**GOAL OF THE EXERCISE**: Extract only the lines from the start of the entries below to the line with "import numpy as np", inclusive; omit every picture.

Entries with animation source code
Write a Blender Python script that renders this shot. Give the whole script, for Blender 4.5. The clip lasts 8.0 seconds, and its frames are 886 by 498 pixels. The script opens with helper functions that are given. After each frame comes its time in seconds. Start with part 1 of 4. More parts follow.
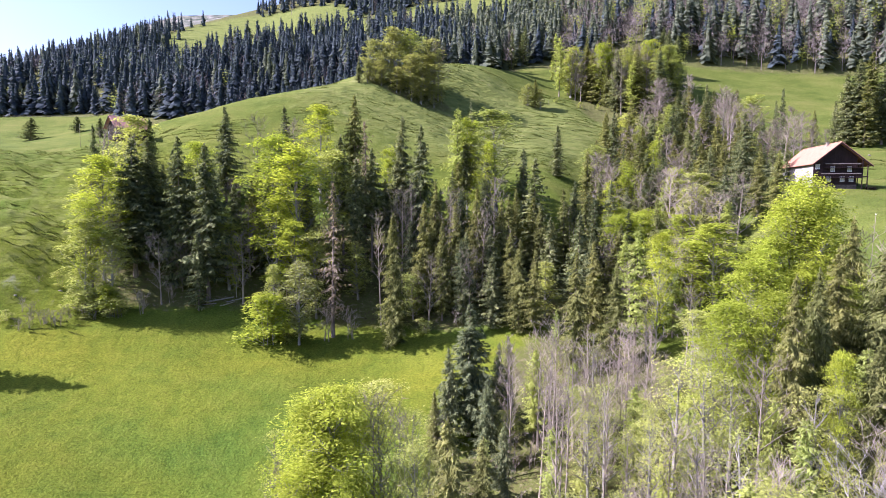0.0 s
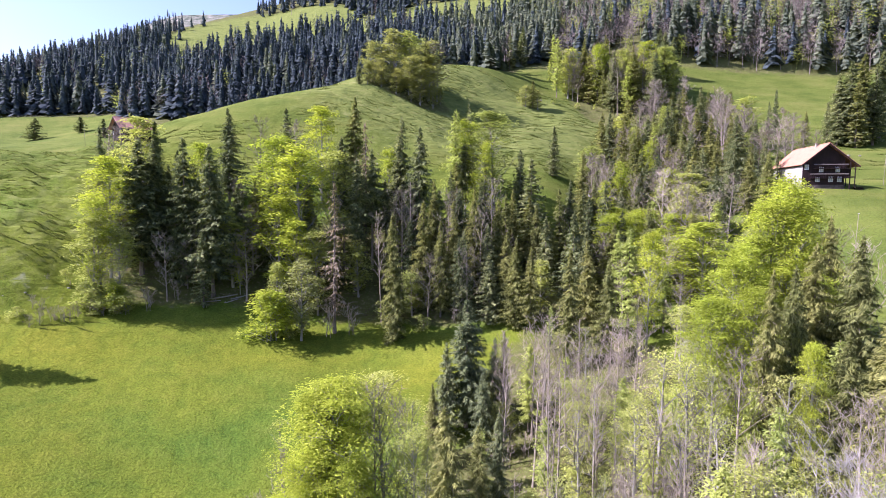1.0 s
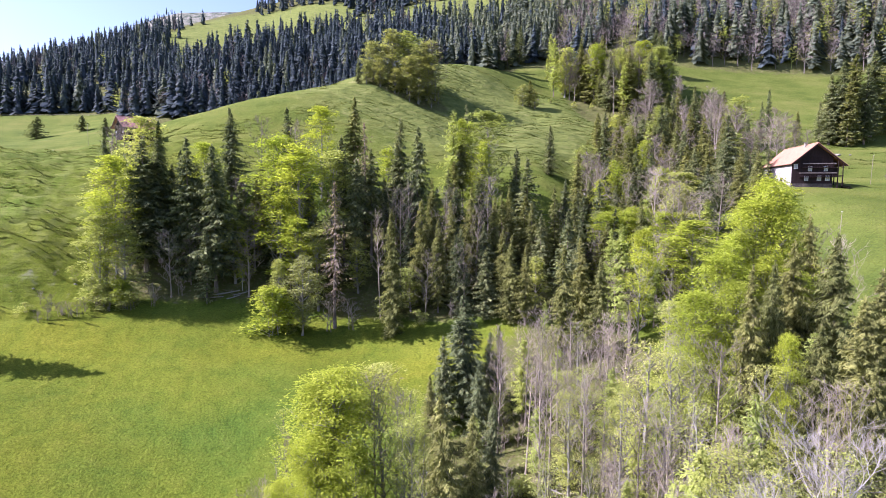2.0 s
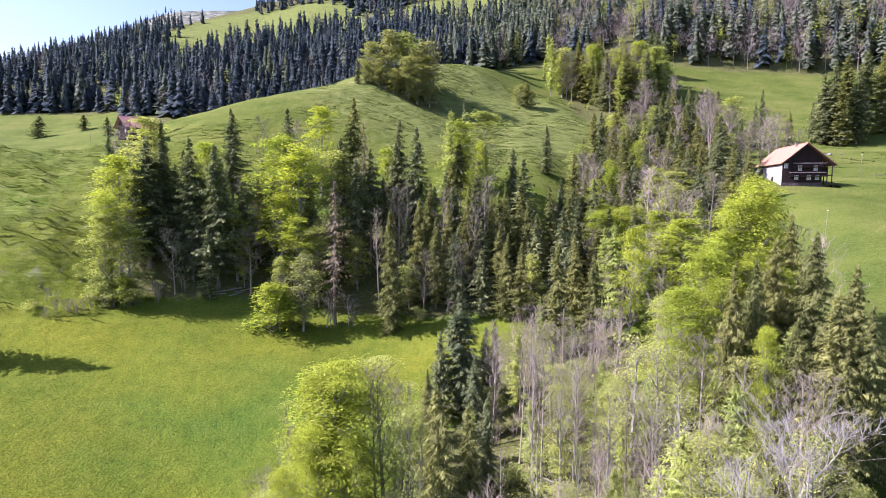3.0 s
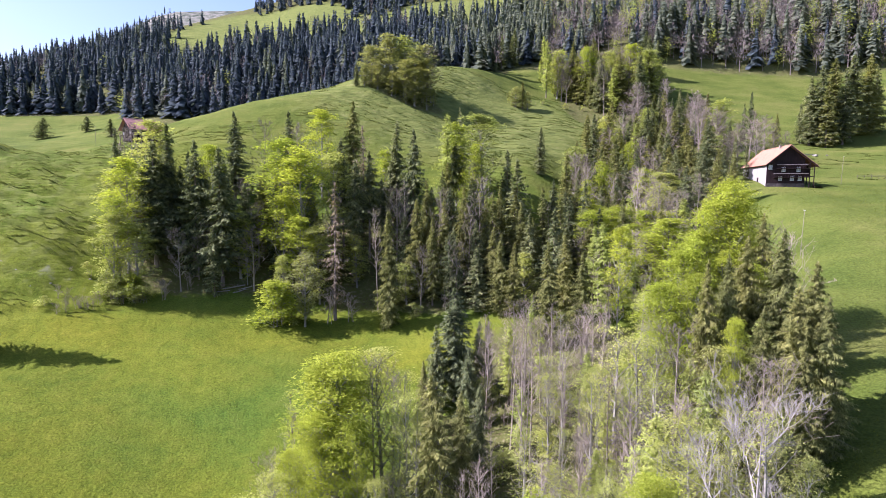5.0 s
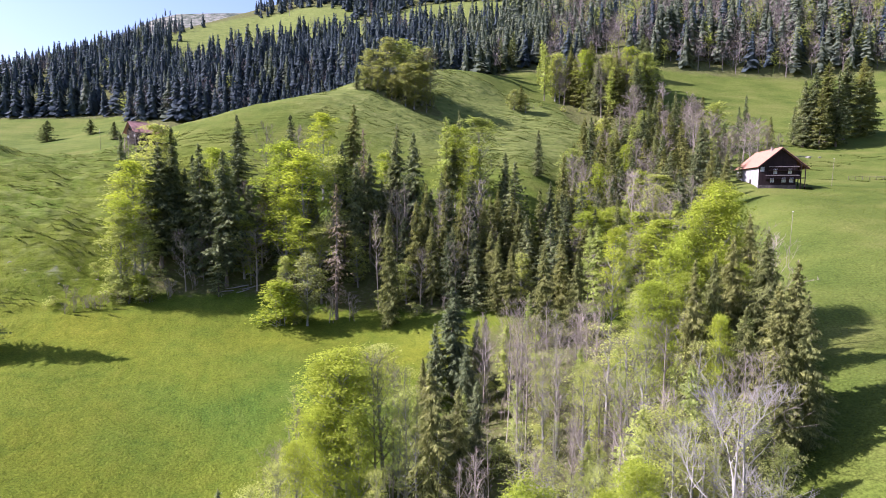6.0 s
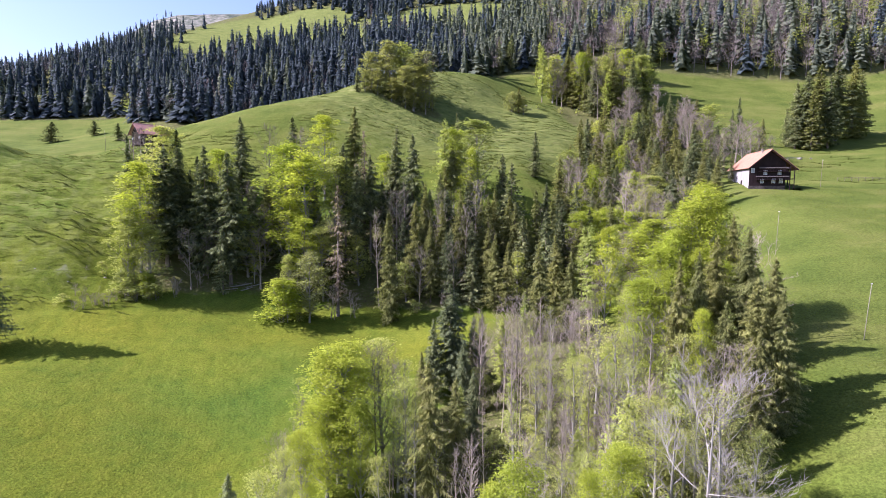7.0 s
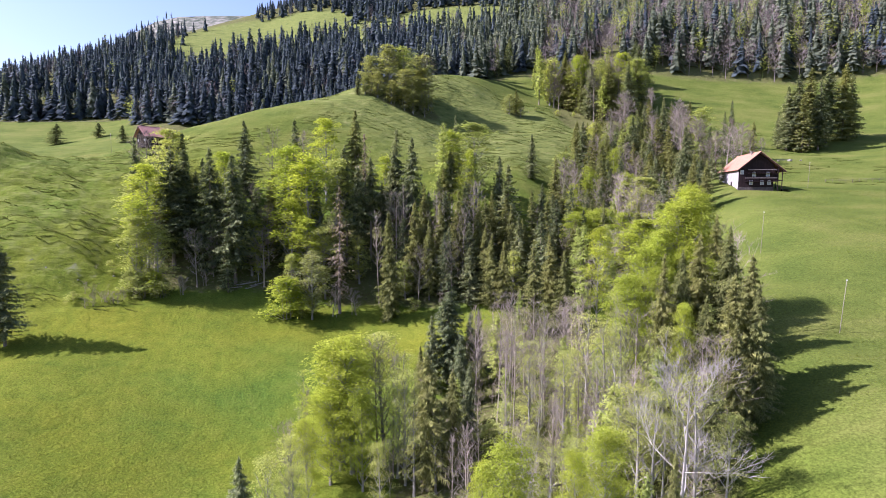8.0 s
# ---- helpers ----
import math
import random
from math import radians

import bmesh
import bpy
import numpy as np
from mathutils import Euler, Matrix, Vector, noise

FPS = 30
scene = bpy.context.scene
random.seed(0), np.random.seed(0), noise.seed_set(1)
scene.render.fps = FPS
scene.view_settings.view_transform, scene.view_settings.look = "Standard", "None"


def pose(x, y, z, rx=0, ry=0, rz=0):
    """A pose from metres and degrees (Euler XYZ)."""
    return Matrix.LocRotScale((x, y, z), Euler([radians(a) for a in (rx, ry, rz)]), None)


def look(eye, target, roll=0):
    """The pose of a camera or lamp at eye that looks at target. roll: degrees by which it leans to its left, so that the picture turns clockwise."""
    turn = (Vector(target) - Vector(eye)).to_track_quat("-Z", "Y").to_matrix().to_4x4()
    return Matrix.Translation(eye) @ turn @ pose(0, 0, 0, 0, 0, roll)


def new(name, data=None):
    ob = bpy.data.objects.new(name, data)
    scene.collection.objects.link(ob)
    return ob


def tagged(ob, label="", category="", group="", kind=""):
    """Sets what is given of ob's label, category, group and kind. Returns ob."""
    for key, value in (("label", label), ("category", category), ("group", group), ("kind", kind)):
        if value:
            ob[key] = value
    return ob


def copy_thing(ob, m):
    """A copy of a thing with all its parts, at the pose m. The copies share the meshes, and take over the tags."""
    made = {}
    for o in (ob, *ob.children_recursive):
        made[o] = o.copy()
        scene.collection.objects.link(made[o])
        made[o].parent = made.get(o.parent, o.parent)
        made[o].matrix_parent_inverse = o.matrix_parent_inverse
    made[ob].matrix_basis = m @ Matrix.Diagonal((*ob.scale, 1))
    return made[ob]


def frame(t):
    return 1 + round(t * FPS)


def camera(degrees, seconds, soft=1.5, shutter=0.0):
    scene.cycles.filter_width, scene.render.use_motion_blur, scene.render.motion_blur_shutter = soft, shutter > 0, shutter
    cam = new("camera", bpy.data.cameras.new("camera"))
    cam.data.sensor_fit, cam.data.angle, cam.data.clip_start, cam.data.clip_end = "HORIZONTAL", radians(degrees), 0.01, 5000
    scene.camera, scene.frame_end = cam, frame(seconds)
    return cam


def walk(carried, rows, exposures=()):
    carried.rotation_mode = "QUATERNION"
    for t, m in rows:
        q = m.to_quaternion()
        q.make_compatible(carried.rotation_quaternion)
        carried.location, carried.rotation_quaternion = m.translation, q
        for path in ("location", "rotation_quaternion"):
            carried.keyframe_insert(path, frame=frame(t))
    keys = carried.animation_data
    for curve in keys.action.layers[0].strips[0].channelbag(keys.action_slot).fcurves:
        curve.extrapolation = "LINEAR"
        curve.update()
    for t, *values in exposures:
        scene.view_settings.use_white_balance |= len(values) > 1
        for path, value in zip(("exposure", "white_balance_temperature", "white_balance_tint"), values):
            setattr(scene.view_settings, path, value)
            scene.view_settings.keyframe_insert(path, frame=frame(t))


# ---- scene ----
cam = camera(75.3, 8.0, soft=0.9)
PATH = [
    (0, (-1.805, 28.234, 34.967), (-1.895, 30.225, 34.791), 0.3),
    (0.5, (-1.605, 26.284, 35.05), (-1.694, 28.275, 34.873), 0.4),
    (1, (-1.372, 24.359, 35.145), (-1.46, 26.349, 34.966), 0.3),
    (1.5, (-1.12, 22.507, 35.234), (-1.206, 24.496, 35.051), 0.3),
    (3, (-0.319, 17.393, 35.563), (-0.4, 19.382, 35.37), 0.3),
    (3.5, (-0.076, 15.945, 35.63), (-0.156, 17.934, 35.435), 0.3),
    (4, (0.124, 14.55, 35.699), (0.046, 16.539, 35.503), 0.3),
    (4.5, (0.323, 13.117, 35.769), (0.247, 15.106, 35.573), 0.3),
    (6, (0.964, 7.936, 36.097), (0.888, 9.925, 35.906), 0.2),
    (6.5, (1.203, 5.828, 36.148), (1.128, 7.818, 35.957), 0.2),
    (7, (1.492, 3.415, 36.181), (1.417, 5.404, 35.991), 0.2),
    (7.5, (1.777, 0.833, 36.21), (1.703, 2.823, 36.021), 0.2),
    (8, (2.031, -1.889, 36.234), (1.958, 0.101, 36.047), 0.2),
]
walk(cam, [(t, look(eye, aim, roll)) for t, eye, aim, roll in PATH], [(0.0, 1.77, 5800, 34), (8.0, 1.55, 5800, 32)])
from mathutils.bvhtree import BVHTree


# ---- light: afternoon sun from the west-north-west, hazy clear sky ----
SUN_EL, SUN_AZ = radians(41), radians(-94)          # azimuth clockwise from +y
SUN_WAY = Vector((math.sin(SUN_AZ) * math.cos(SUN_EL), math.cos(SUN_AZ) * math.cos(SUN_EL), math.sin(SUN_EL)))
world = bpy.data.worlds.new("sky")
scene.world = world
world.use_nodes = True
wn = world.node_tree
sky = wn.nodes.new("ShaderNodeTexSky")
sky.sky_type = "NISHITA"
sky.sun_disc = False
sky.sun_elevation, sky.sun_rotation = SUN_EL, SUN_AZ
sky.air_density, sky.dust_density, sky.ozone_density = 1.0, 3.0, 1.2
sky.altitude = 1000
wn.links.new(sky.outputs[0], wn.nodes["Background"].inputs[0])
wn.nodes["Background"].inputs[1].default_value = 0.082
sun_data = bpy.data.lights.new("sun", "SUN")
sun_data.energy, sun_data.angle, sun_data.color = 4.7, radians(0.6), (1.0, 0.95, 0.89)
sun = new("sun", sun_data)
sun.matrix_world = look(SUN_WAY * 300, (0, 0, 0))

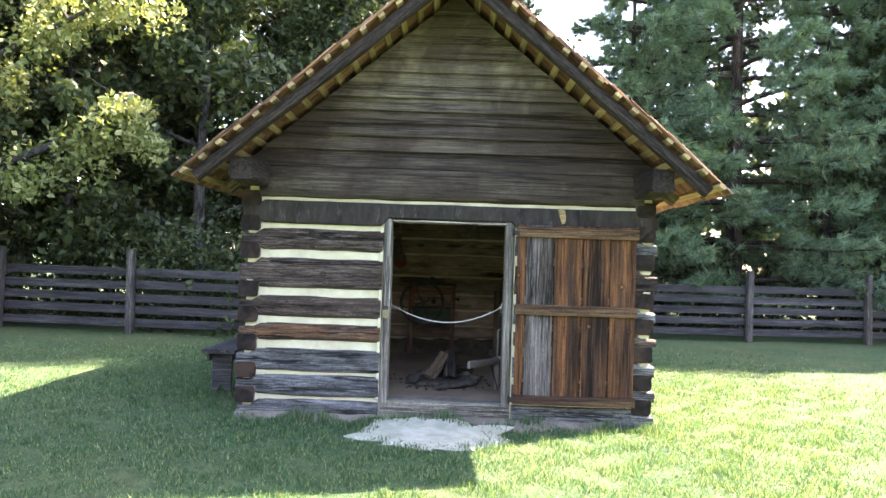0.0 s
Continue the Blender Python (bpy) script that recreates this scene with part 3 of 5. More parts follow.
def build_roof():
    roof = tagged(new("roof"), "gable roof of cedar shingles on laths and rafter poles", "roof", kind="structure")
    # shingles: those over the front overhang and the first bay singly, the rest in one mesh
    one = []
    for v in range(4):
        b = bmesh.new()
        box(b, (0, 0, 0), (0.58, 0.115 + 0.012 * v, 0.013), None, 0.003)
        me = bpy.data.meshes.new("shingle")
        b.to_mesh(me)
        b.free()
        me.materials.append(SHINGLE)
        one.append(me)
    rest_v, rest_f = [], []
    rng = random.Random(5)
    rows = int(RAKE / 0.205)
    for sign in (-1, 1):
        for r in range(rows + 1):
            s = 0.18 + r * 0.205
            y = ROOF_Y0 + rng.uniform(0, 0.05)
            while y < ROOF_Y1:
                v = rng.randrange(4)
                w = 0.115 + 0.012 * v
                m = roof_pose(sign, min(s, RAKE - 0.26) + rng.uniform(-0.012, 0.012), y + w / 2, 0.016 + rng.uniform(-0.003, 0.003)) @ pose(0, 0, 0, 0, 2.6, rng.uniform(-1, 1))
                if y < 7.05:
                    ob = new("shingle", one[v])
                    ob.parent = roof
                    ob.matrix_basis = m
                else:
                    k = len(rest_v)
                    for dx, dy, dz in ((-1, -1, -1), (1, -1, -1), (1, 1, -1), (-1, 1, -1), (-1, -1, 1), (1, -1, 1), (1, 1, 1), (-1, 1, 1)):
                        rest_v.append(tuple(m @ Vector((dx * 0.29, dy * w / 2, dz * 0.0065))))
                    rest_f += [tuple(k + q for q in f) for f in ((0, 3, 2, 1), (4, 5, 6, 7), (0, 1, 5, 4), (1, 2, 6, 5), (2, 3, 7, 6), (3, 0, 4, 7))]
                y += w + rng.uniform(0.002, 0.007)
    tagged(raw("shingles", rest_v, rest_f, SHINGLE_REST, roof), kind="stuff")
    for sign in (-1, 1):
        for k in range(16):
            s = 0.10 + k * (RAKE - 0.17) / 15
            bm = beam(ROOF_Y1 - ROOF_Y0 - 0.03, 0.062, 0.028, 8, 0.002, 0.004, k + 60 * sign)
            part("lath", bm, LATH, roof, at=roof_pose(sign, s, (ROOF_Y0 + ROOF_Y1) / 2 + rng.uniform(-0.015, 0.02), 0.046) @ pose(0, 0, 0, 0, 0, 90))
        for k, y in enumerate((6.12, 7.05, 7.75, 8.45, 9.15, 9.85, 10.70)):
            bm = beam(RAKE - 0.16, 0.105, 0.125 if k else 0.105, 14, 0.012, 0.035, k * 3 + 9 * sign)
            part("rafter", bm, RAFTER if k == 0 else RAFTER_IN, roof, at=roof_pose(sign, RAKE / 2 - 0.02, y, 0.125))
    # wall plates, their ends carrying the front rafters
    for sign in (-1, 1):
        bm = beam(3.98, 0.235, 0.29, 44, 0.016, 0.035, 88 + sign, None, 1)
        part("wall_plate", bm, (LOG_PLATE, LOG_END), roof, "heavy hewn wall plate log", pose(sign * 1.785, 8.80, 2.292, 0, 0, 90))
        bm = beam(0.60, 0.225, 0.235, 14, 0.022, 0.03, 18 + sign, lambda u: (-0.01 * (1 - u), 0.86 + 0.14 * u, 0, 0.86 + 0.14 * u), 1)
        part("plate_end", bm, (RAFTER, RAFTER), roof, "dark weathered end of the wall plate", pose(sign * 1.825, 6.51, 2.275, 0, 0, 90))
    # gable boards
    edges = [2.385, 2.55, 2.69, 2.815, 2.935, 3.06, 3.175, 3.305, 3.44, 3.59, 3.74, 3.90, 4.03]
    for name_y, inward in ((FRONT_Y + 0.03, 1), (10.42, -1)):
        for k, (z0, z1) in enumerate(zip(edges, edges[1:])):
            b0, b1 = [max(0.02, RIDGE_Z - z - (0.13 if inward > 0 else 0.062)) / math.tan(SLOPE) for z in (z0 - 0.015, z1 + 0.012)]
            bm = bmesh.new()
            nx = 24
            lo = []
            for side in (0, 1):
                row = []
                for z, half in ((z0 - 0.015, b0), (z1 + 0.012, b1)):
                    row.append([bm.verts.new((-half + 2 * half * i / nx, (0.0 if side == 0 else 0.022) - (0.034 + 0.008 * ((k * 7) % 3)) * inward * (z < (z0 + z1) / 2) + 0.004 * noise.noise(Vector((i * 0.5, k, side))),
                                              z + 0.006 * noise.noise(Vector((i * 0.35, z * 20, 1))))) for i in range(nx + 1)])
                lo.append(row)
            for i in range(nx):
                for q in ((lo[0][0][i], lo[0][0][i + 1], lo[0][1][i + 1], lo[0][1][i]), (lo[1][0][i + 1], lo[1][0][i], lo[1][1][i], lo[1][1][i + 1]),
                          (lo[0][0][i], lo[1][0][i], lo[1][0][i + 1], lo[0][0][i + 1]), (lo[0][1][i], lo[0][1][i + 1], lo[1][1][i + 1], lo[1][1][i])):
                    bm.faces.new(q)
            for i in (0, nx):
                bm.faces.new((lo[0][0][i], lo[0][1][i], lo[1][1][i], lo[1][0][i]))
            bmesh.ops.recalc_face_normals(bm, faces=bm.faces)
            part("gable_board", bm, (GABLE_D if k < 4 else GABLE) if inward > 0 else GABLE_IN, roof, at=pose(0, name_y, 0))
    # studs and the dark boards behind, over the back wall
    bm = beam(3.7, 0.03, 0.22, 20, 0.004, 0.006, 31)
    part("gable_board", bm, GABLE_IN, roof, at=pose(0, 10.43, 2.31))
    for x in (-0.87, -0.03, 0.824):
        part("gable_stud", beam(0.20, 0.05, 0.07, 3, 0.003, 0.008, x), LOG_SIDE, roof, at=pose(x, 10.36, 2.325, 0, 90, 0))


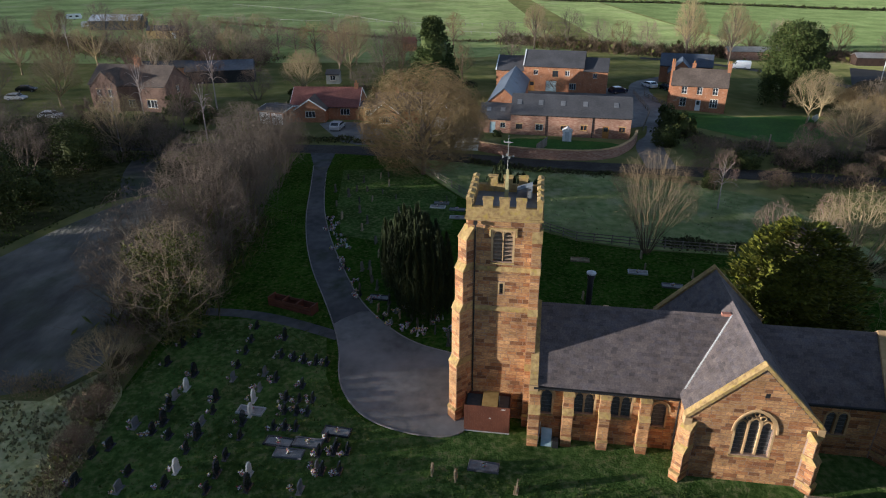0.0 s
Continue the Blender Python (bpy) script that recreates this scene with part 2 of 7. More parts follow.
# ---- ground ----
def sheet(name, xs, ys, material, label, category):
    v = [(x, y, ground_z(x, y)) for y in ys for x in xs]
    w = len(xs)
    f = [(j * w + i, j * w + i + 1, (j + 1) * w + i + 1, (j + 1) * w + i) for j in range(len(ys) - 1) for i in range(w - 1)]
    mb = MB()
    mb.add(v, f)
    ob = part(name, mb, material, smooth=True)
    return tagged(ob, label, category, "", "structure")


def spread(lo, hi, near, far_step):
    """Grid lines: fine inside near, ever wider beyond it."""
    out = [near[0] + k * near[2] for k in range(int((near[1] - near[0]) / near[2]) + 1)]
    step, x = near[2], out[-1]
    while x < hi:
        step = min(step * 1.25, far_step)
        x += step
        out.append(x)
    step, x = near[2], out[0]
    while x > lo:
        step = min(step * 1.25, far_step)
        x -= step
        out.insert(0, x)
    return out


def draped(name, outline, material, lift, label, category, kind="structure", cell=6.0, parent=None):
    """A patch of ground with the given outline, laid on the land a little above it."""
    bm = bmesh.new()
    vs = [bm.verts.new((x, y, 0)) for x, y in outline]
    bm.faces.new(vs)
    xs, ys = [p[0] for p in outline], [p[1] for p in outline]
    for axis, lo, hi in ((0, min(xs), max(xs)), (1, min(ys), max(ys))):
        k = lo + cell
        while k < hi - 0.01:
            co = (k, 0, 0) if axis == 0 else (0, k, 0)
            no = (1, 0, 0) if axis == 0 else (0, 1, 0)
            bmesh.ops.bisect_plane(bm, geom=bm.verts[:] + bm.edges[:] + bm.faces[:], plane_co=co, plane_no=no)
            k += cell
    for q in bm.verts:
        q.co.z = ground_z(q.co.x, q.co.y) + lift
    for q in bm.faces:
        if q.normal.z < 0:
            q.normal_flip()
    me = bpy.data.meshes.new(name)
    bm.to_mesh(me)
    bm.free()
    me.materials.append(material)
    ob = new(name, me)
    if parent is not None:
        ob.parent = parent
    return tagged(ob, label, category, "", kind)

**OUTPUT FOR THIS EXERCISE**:
Write a Blender Python script that renders this shot. Give the whole script, for Blender 4.5. The clip lasts 8.0 seconds, and its frames are 886 by 498 pixels. The script opens with helper functions that are given. After each frame comes its time in seconds. Start with part 1 of 4. More parts follow.
0.0 s
1.0 s
2.0 s
3.0 s
5.0 s
6.0 s
7.0 s
8.0 s
# ---- helpers ----
import math
import random
from math import radians

import bmesh
import bpy
import numpy as np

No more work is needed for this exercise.